Two things saved the government from having to answer for a massive screw-up: 1. the treaty turned the war into a draw; the Battle of New Orleans. From the public’s perspective, one day the newspapers had news of a smashing victory that stopped the British army from taking New Orleans*, and maybe only week or month later (the timing would have varied given the vagaries of geography and publishing schedules at a time when news traveled by non-mechanized means over questionable roads and newspapers weren’t daily) came the news of a treaty. War supporters happily spun it as a victory, and the blunder was mostly forgotten. I say “mostly” because the army made significant changes from their hard experience, but politically, the blunderers got away with it aside from historians digging around in later times — and that’s what John McCain, John Bolton, Donald Rumsfeld and the whole company of neocons are hoping to do.

 

If you believe the maxim that those who forget history are condemned to repeat it, then you have an obligation to push back on these claims “the surge” is the story of the second war with Iraq.

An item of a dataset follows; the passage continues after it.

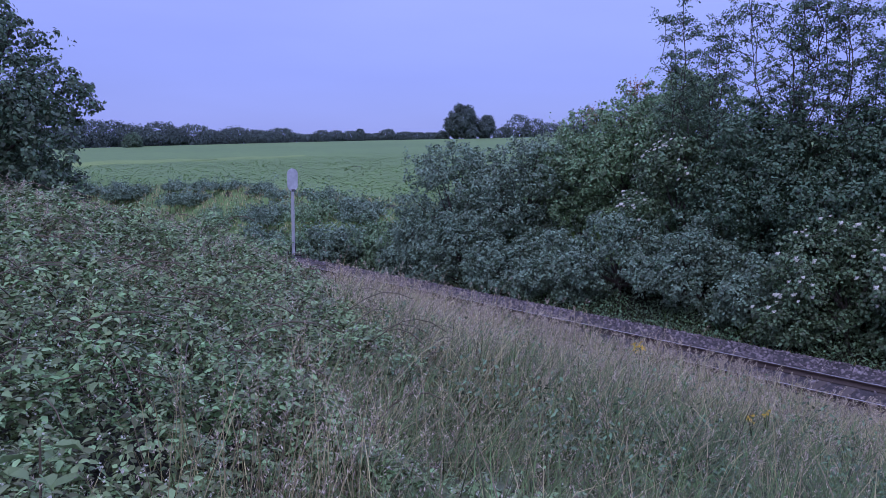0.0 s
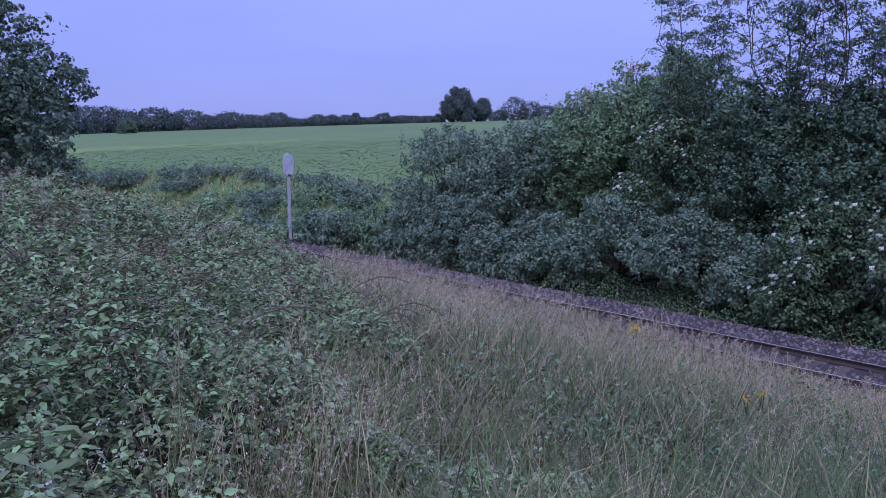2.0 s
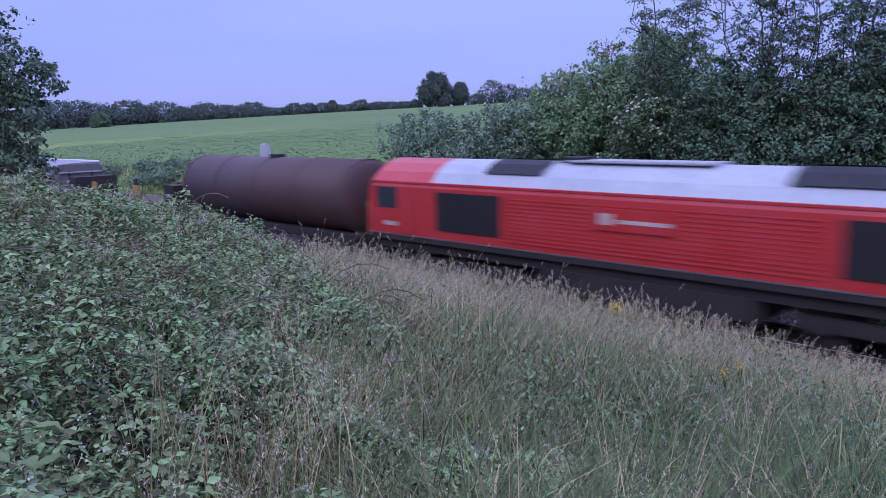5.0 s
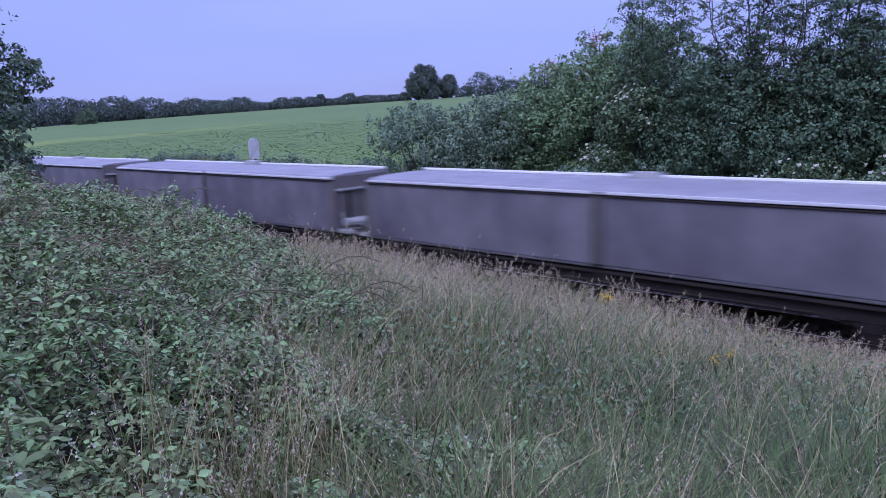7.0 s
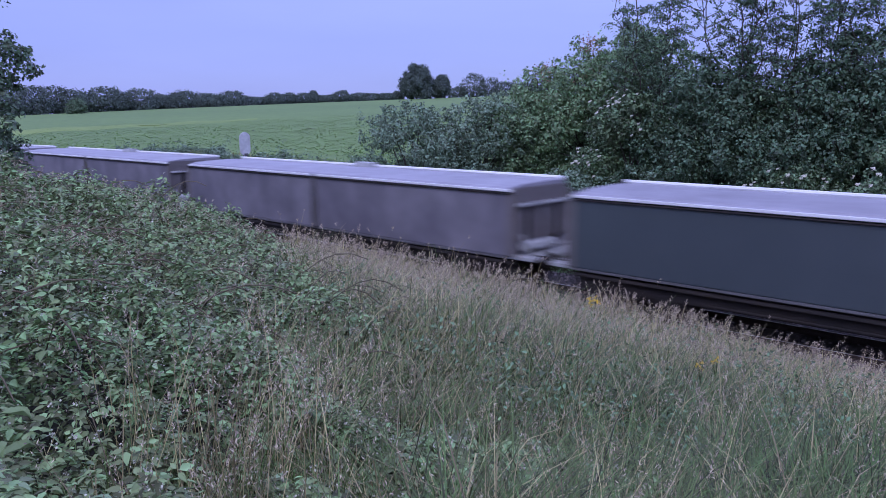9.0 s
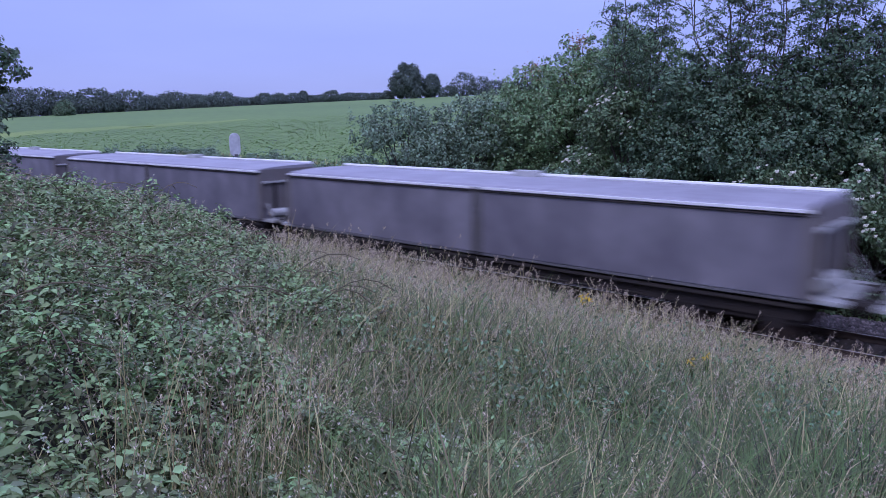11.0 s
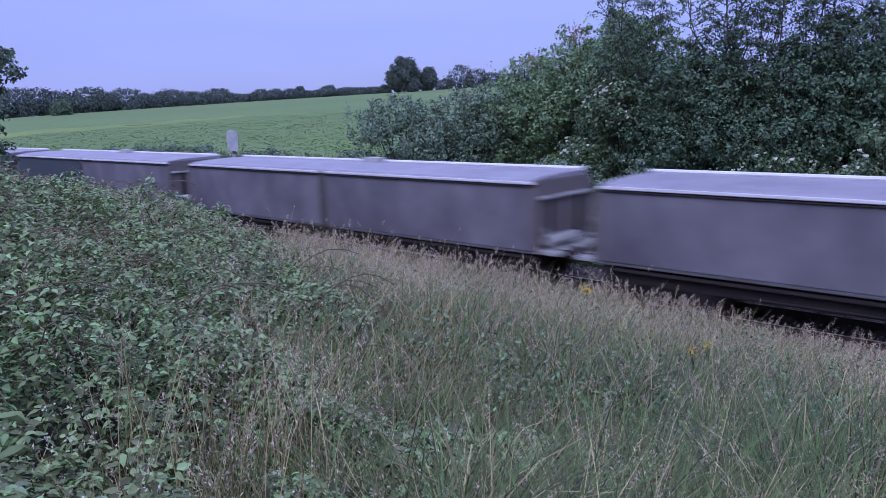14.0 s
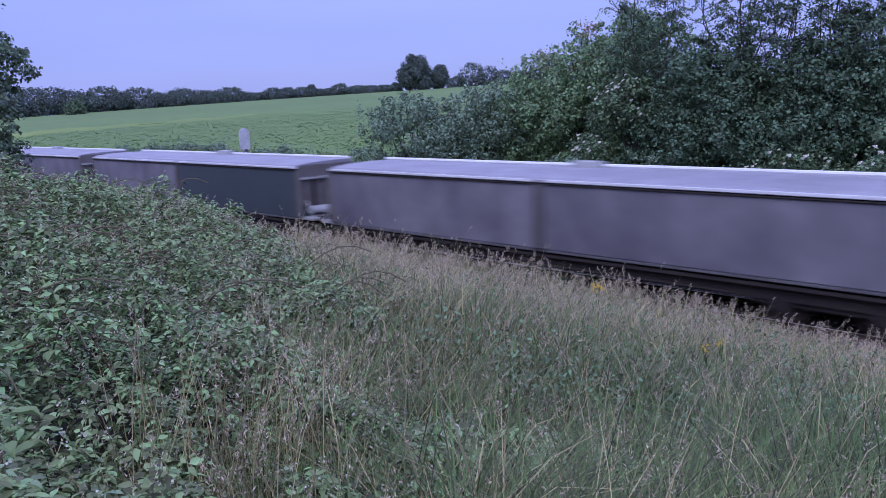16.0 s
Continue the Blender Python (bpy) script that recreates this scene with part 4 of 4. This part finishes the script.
def build_tank():
    wag = tagged(new("tank_wagon"), "brown rounded tank wagon behind the locomotive", "wagon")
    bm = rod((-5.9, 0, 2.42), (5.9, 0, 2.42), 1.38, seg=40)
    for e in bm.edges:
        e.smooth = True
    tank = part("tank", bm, M_BROWN, wag, "brown tank barrel", smooth=True)
    for x in (-5.9, -3, 0, 3, 5.9):
        part("band", rod((x - 0.05, 0, 2.42), (x + 0.05, 0, 2.42), 1.4, seg=40), M_BROWN, tank)
    for w in (-1, 1):
        bm = bmesh.new()
        bmesh.ops.create_uvsphere(bm, u_segments=28, v_segments=12, radius=1.37, matrix=Matrix.LocRotScale((w * 5.9, 0, 2.42), None, (0.22, 1, 1)))
        part("dished_end", bm, M_BROWN, tank, smooth=True)
    part("manway", rod((0, 0, 3.75), (0, 0, 3.92), 0.35, seg=20), M_DARK, tank, "dark manway lid")
    part("underframe", box(-6.3, -1.1, 0.85, 6.3, 1.1, 1.12), M_DARK, wag, "dark underframe", bevel=0.02)
    for x in (4.4, -4.4):
        bogie(wag, x, 1.8)
    buffers(wag, 6.3, 1), buffers(wag, -6.3, -1)
    return wag


def build_flat():
    wag = tagged(new("flat_wagon"), "empty rusty flat wagon with ochre stanchions", "wagon")
    part("deck", box(-6.75, -1.28, 1.2, 6.75, 1.28, 1.3), M_DECK, wag, "rusty brown deck")
    for s in (-1, 1):
        part("solebar", box(-6.75, s * 1.22 - 0.06, 0.92, 6.75, s * 1.22 + 0.06, 1.2), M_DECK, wag, "rusty side sill", bevel=0.01)
        for k in range(9):
            x = -6 + k * 1.5
            part("lashing_bracket", box(x - 0.22, s * 1.29, 0.98, x + 0.22, s * 1.35, 1.14), M_OCHRE if k % 2 else M_DECK, wag, bevel=0.01)
    for x in (-2.95, 2.45):
        for s in (-1,):
            part("stanchion", box(x - 0.2, s * 1.2 - 0.07, 1.3, x + 0.2, s * 1.2 + 0.07, 2.2), M_OCHRE, wag, "ochre painted stanchion", bevel=0.02)
    for x in (-2.95, 2.45):
        part("stanchion", box(x - 0.2, 1.13, 1.3, x + 0.2, 1.27, 2.2), M_DARK, wag, "dark stanchion", bevel=0.02)
    for w in (-1, 1):
        end = part("end_bulkhead", box(w * 6.2 - 0.55, -1.25, 1.3, w * 6.2 + 0.55, 1.25, 2.35), M_DARK, wag, "dark steel end bulkhead", bevel=0.03)
        part("panel_plate", box(w * 6.2 - 0.25, -1.27, 1.75, w * 6.2 + 0.25, -1.25, 1.92), M_STEEL, end, "small pale data plate")
        part("brake_cylinder", rod((w * 4.2 - 0.35, -1.0, 0.62), (w * 4.2 + 0.35, -1.0, 0.62), 0.2, seg=18), M_STEEL, wag, "pale brake cylinder")
    part("centre_sill", box(-6.7, -0.35, 0.7, 6.7, 0.35, 1.2), M_DARK, wag, "dark centre sill")
    for x in (4.7, -4.7):
        bogie(wag, x, 1.8)
    buffers(wag, 6.75, 1), buffers(wag, -6.75, -1)
    return wag


UNIT = 19.86


def build_hopper(front=False, rear=False):
    """A long covered hopper of two boxes on one frame, under sheets."""
    wag = tagged(new("covered_hopper_wagon"), "grey covered hopper wagon with one cleaner slate-blue box" if front or rear else "weathered grey covered hopper wagon with pale grey top sheet", "wagon", "hopper wagons of the train")
    for x0, x1, clean in ((0.13, 8.95, front), (-8.95, -0.13, rear)):
        colour = M_WAGON_CLEAN if clean else M_WAGON
        prof = [(-1.36, 1.08), (-1.38, 2.86), (1.38, 2.86), (1.36, 1.08)]
        b = part("hopper_body", prism(prof, x0, x1), colour, wag, "slate-blue steel side" if clean else "weathered grey steel side", bevel=0.03)
        # cover: shallow ridge, rolled over the top rail
        cov = [(-1.34, 2.9), (-1.35, 2.98), (-1.26, 3.04), (-0.6, 3.1), (0, 3.12), (0.6, 3.13), (1.26, 3.12), (1.35, 3.0), (1.34, 2.9)]
        part("cover", prism(cov, x0 + 0.06 if x0 < 0 else 0.004, x1 - 0.06 if x1 > 0 else -0.004), M_COVER, b, "grey roll-over cover sheet")
        for s in (-1, 1):
            part("top_rail", box(x0, s * 1.39 - 0.045, 2.845, x1, s * 1.39 + 0.015, 2.885), M_DARK, b, "dark top rail", bevel=0.015)
            part("cover_edge", box(x0 + 0.02, s * 1.37 - 0.04, 2.915, x1 - 0.02, s * 1.37 + 0.025, 2.99), M_EDGE, b, "pale edge bar of the cover", bevel=0.012)
            part("bottom_rail", box(x0, s * 1.38 - 0.05, 1.03, x1, s * 1.38 + 0.04, 1.085), M_SOLE, b, bevel=0.012)
            part("lower_sill", box(x0, s * 1.33 - 0.05, 0.88, x1, s * 1.33 + 0.05, 0.97), M_DARK, b, bevel=0.01)
        part("sheet_roller", rod((x0 + 0.1, 1.27, 3.16), (x1 - 0.1, 1.27, 3.16), 0.06), M_EDGE, b, "pale roller tube of the sheet")
        for xe in (x0, x1):
            outer = abs(xe) > 5
            w = 1 if xe > (x0 + x1) / 2 else -1
            part("end_panel", box(xe - 0.02, -1.3, 1.5, xe + 0.04 * w + 0.02, 1.3, 3.02), M_END, b, "grey end panel", bevel=0.02)
            part("end_rail", box(xe - 0.03, -1.3, 2.5, xe + 0.14 * w + 0.03, 1.3, 2.58), M_STEEL if outer else M_DARK, b, bevel=0.01)
            part("corner_post", box(xe - (0.12 if outer else 0.02), -1.4, 1.1, xe + (0.12 if outer else 0.02), -1.28, 2.86), M_END, b, bevel=0.02)
            part("corner_post", box(xe - (0.12 if outer else 0.02), 1.28, 1.1, xe + (0.12 if outer else 0.02), 1.4, 2.86), M_END, b, bevel=0.02)
            if outer:
                for s in (-0.7, 0.7):
                    part("end_stanchion", box(xe - 0.02, s - 0.06, 1.2, xe + 0.1 * w + 0.02, s + 0.06, 2.6), M_DARK, b, bevel=0.01)
        part("hopper_foot", prism([(-1.2, 1.08), (1.2, 1.08), (0.45, 0.45), (-0.45, 0.45)], x0 + 2.2, x1 - 2.2), M_DARK, b, "dark discharge chute")
    part("centre_sill", box(-9.3, -0.4, 0.72, 9.3, 0.4, 1.06), M_DARK, wag, "dark centre sill", bevel=0.02)
    for s in (-1, 1):
        part("underframe_side", box(-8.9, s * 1.12 - 0.06, 0.56, 8.9, s * 1.12 + 0.06, 0.92), M_DARK, wag, "dark underframe girder", bevel=0.02)
        part("brake_rod", rod((-5.2, s * 1.2, 0.62), (5.2, s * 1.2, 0.62), 0.03), M_DARK, wag)
    part("data_panel", box(-0.1, -1.4, 2.24, 0.1, -1.36, 2.36), M_SOLE, wag, "small pale data panel")
    part("mid_post", box(-0.13, -1.33, 1.1, 0.13, 1.33, 2.86), M_SOLE, wag, "grey divider between the boxes")
    part("sheet_motor", box(-0.45, 0.9, 3.02, 0.45, 1.35, 3.3), M_STEEL, wag, "grey housing of the sheet gear", bevel=0.03)
    for w in (-1, 1):
        deck = part("end_platform", box(w * 9.25 - 0.4, -1.3, 1.02, w * 9.25 + 0.4, 1.3, 1.12), M_STEEL, wag, "pale end platform", bevel=0.015)
        part("brake_gear", rod((w * 9.1, -1.0, 1.36), (w * 9.1, 0.4, 1.36), 0.14, seg=16), M_STEEL, deck, "pale brake cylinder")
        for s in (-1.2, 1.2):
            part("handrail", rod((w * 9.55, s, 1.1), (w * 9.2, s, 1.75), 0.025), M_STEEL, deck)
        part("handrail", rod((w * 9.55, -1.2, 1.4), (w * 9.55, 1.2, 1.4), 0.022), M_STEEL, deck)
        bogie(wag, w * 7.3, 2.0)
    buffers(wag, 9.45, 1), buffers(wag, -9.45, -1)
    return wag


SPEED, FRONT_AT_4 = 24.1, 22.99
SLATE = {2: (False, True), 10: (False, True), 12: (True, False)}


def build_train():
    """Things of the train with the distance of each middle behind the leading end."""
    out = [(build_loco(), 10.35), (build_tank(), 28.1), (build_flat(), 42.1)]
    made = {}
    for k in range(17):
        c = SLATE.get(k, (False, False))
        if c in made:
            ob = copy_thing(made[c], Matrix.Identity(4))
        else:
            ob = made[c] = build_hopper(*c)
        out.append((ob, 50.35 + 8.95 + k * UNIT))
    return out


TRAIN = build_train()


def motions():
    """Everything that runs along the line."""
    for ob, behind in TRAIN:
        rows = []
        for k in range(65):
            t = k * 0.25
            lag = float(np.interp(t, [9.2, 11.5, 12.0, 12.5, 13.0, 13.5, 14.5], [0, 0.6, 1.2, 1.2, 0.55, 0.5, 0]))
            u = FRONT_AT_4 - SPEED * (t - 4.0) + behind + lag
            x, y, a = on_track(u)
            rows.append((t, pose(float(x), float(y), 0.0, 0, 0, math.degrees(float(a)) + 180)))
        walk(ob, rows)


motions()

It’s not only that the surge claim covers up maybe the dumbest decision and president ever made, it claims a level of success that is highly questionable. The Sunni Awakening was before the surge. It was also screamingly obvious that treating all Sunnis like they were Al Qaida was a piece of bloody stupidity, and working with the non-Al Qaida Sunnis should have been done years earlier. It has likewise been conveniently overlooked that the drop in attacks on US forces came when we started leaving. Maybe I’m just fond of that theory because I predicted that once the Iraqis were convinced we were leaving, the fighting would drop, and so it did. Not proven maybe, but a more likely explanation than “the surge”.

 

At least, 200 years later, we have this much going for us: the “surge” is going to be a lot harder to spin than the Battle of New Orleans, though clearly the people who lied us into a war intend to lie their way back into control of US foreign policy.

 

Finally, though Iraq wasn’t the first war we were lied into, those instances don’t make the point about spinning a blunder into a success, which is what the neocons and bushies are doing now. We were lied into the war with Mexico, but militarily, the government turned out to know what it was doing. No spin required to make it appear a success. Same with the war with Spain. Vietnam was a blunder followed by spin, but nobody has claimed it was really a success. The spin has been about who to blame for failure. What’s going on with Iraq is like what happened after the War of 1812, where a better end was used to cover up a disastrous decision.

 

Sorry, one more”finally”: MSNBC will be re-showing Hubris on Friday in place of the Rachel Maddow Show. Great for anyone who has forgotten how systematically we were deceived by the Bush administration and a credulous mainstream media.

 

*It’s true the battle was fought after the treaty was signed, and probably wouldn’t have happened had word reached the combatants in time, but the treaty wasn’t ratified yet, so it’s not true the battle was fought after the war. Given the importance of New Orleans at the time, I have great doubts Britain would have returned it had they taken it, and the goal of restricting the US to the East side of the Mississippi would have been achievable — so the importance wasn’t overplayed at the time. It just turned out to be handy for making the public forget the war’s disastrous first year. Just disposing of the “the battle was after the war and didn’t even matter” myth.